Ainsi s’exprime Philippe Duvanel, patron de BD-Fil, qui accueille l’événement Schtroumpf à l’occasion de la 4e édition de la manifestation lausannoise.
Evénement Schtroumpf, car c’est le 23 octobre 1958 – il y a 50 ans – que les petits machins bleus à bonnet blanc apparaissaient dans le magazine belge Spirou. D’abord comme personnages secondaires d’une aventure de «Johan et Pirlouit». Le succès rencontré et l’insistance du public va alors pousser Peyo, Pierre Culliford, de son vrai nom, à leur donner une vie autonome.
Une histoire de famille
Le succès sera planétaire (Schtroumpf se dit aussi Smurf, Schlumpf, Smolf, Strunf, Pitufo, Puffo, Sumafu, Lan-Shin-Ling, Torpikek selon les cultures) grâce à l’univers original de Peyo, mais aussi grâce à des déclinaisons et à un marketing colossal: dessins animés, disques, jeux vidéo, figurines en plastique, vignettes Panini, bonbons, T-shirts et autres sous-vêtements…
Gigantisme de l’entreprise, et pourtant, dimension familiale de la démarche: tandis que le fils de Peyo, Thierry Culliford, donne l’impulsion en matière de nouveaux scénarios au Studio Peyo, Véronique supervise les questions de merchandising au sein de la société IMPS, créée du vivant de son père.
La poursuite de l’œuvre de Peyo, décédé en 1992, s’est-elle toujours imposée comme une évidence? «Chez mon père, la question ne s’est jamais posée.

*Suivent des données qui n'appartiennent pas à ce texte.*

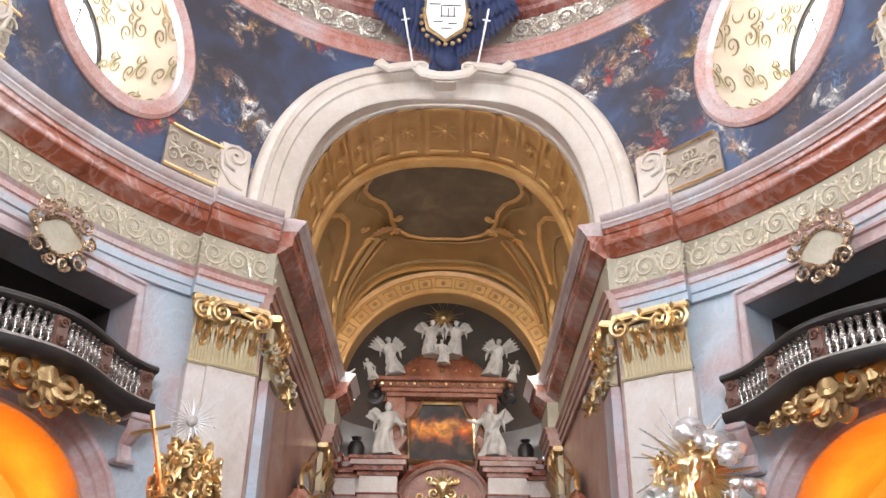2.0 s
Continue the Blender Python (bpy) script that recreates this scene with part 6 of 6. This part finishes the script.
vr = thing("vault_relief", "ochre stucco frame, shells and ribs round a dark painted oval", "relief")
HALF = ((22.55, 0.50), (22.8, 0.56), (23.1, 0.58), (23.6, 0.53), (24.2, 0.42), (24.8, 0.37), (25.5, 0.365), (26.1, 0.32), (26.6, 0.23), (26.95, 0.10))
bm = bmesh.new()
grid(bm, [[vault_pt(pi / 2 + w * (k / 8 - 1), y, -0.012) for k in range(17)] for y, w in HALF])
part("painted_oval", bm, material("dark_umber_fresco", (0.075, 0.05, 0.028), (0.21, 0.15, 0.075), 0.9, 0.6, c3=(0.125, 0.088, 0.045)), vr, "dark umber painted oval")
outline = [(pi / 2 + w, y) for y, w in HALF] + [(pi / 2 - w, y) for y, w in HALF[::-1]]
vline(outline, 0.07, SOFFIT, "oval_frame", vr)
vline([(pi / 2 + (a - pi / 2) * 1.16, y + 0.22) for a, y in outline], 0.05, UMBER, "outer_frame", vr)
for s in (-1, 1):
    c = vault_pt(pi / 2 + s * 0.47, 25.5, -0.05)
    nrm = Vector((-c.x * 0.7, 0, 13.0 - c.z)).normalized()
    tx = Vector((0, 1, 0)).cross(nrm).normalized()
    for k in range(7):
        a = pi * (k - 3) / 9
        bm = bmesh.new()
        leaf(bm, c + Vector((0, 0.45, 0)), c + tx * 0.62 * sin(a) + Vector((0, 0.45 - 0.95 * cos(a), 0)) + nrm * 0.12, nrm, 0.10, 0.2, 4)
        part("shell_lobe", bm, SOFFIT, vr)
    for u, v, r_ in ((0.5, 0.55, 0.2), (-0.5, 0.55, 0.2), (0.6, -0.3, 0.15), (-0.6, -0.3, 0.15)):
        bm = bmesh.new()
        scroll(bm, c + tx * u + Vector((0, v, 0)) + nrm * 0.06, r_, tx * (1 if u > 0 else -1), (0, 1 if v > 0 else -1, 0), nrm, 0.06, 1, 1.3, pi)
        part("shell_scroll", bm, SOFFIT, vr)
    vline([(pi / 2 + s * k, y) for k, y in ((0.50, 26.1), (0.60, 26.5), (0.72, 26.9), (0.86, 27.25), (1.0, 27.6), (1.1, 28.1), (1.2, 28.6))], 0.13, UMBER, "rib", vr)
    vline([(pi / 2 + s * k, y) for k, y in ((0.44, 26.5), (0.56, 26.95), (0.68, 27.35), (0.82, 27.75), (0.96, 28.1), (1.05, 28.6))], 0.06, SOFFIT, "rib_edge", vr)
    vline([(pi / 2 + s * k, y) for k, y in ((0.62, 26.0), (0.76, 26.3), (0.9, 26.6), (1.04, 26.9), (1.18, 27.4), (1.3, 28.4))], 0.06, SOFFIT, "rib_edge", vr)
    vline([(pi / 2 + s * k, y) for k, y in ((0.98, 22.7), (0.86, 23.3), (0.80, 24.0), (0.84, 24.8), (0.95, 25.5), (1.1, 26.0))], 0.08, SOFFIT, "side_moulding", vr)
    vline([(pi / 2 + s * k, y) for k, y in ((1.12, 22.7), (1.04, 23.4), (1.02, 24.2), (1.08, 25.0), (1.2, 25.6))], 0.05, UMBER, "side_moulding", vr)
    for k, y in ((1.28, 24.0), (1.2, 27.0)):
        bm = bmesh.new()
        blob(bm, vault_pt(pi / 2 + s * k, y, -0.05), (0.12, 0.35, 0.35), 0.4, 3, 2)
        part("boss", bm, UMBER, vr)
vline([(pi * i / 40, 28.6) for i in range(6, 35)], 0.08, UMBER, "end_moulding", vr)
vline([(pi * i / 40, 29.0) for i in range(6, 35)], 0.12, SOFFIT, "end_moulding", vr)

burst("gilded ray burst above the gable of the upper altar", (0.01, 31.00, 15.87), 0.75, DULLGILT, 24)
# gilded garlands hanging down the piers of the choir arch
for pts in ([(-3.71, 18.30, 9.34), (-3.51, 18.40, 8.96), (-3.29, 18.50, 8.49), (-3.17, 18.60, 7.96)], [(3.77, 18.30, 9.32), (3.57, 18.40, 8.93), (3.33, 18.50, 8.47), (3.21, 18.60, 7.93)]):
    gl = thing("gilt_garland", "gilded garland of leaves hanging down a choir pier", "garland", "garlands of the choir piers")
    rnd = random.Random(7)
    ps = [Vector(p) for p in pts]
    bm = bmesh.new()
    tube(bm, ps, [0.07, 0.09, 0.08, 0.05], 6)
    part("stem", bm, DULLGILT, gl)
    for i in range(34):
        u = i / 34 * 2.999
        k = int(u)
        c = ps[k].lerp(ps[k + 1], u - k)
        d = Vector((rnd.uniform(-1, 1), rnd.uniform(-1, 0.1), rnd.uniform(-1.2, 0.4))).normalized()
        bm = bmesh.new()
        if i % 4 == 0:
            blob(bm, c + d * 0.12, (0.1, 0.1, 0.1), 0.5, 4, 1)
            part("fruit", bm, DULLGILT, gl)
        elif i % 4 == 2:
            scroll(bm, c + d * 0.14, 0.13, (1, 0, 0), (0, 0, 1), (0, -1, 0), 0.035, 1 if i % 8 == 2 else -1, 1.3, i)
            part("scroll", bm, PALEGOLD, gl)
        else:
            leaf(bm, c, c + d * 0.3, (0, -1, 0), 0.08, 0.3, 4, 0.4)
            part("leaf", bm, DULLGILT, gl)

Mon frère et moi avons très vite collaboré avec lui, on a donc pris le relais en sa présence. Pour lui, il était exclu que ses Schtroumpfs s’arrêtent de vivre en même temps que lui», répond Véronique Culliford.
A propos… Un papa créateur des Schtroumpfs, une maman coloriste… De quoi parlait-on à la maison ? «Comme j’ai travaillé avec mon père dès l’âge de 20 ans, on parlait principalement de Schtroumpfs! Mais, souvent lors du dîner dominical, maman nous disait: je vous en prie, parlez d’autre chose que de ces Schtroumpfs!»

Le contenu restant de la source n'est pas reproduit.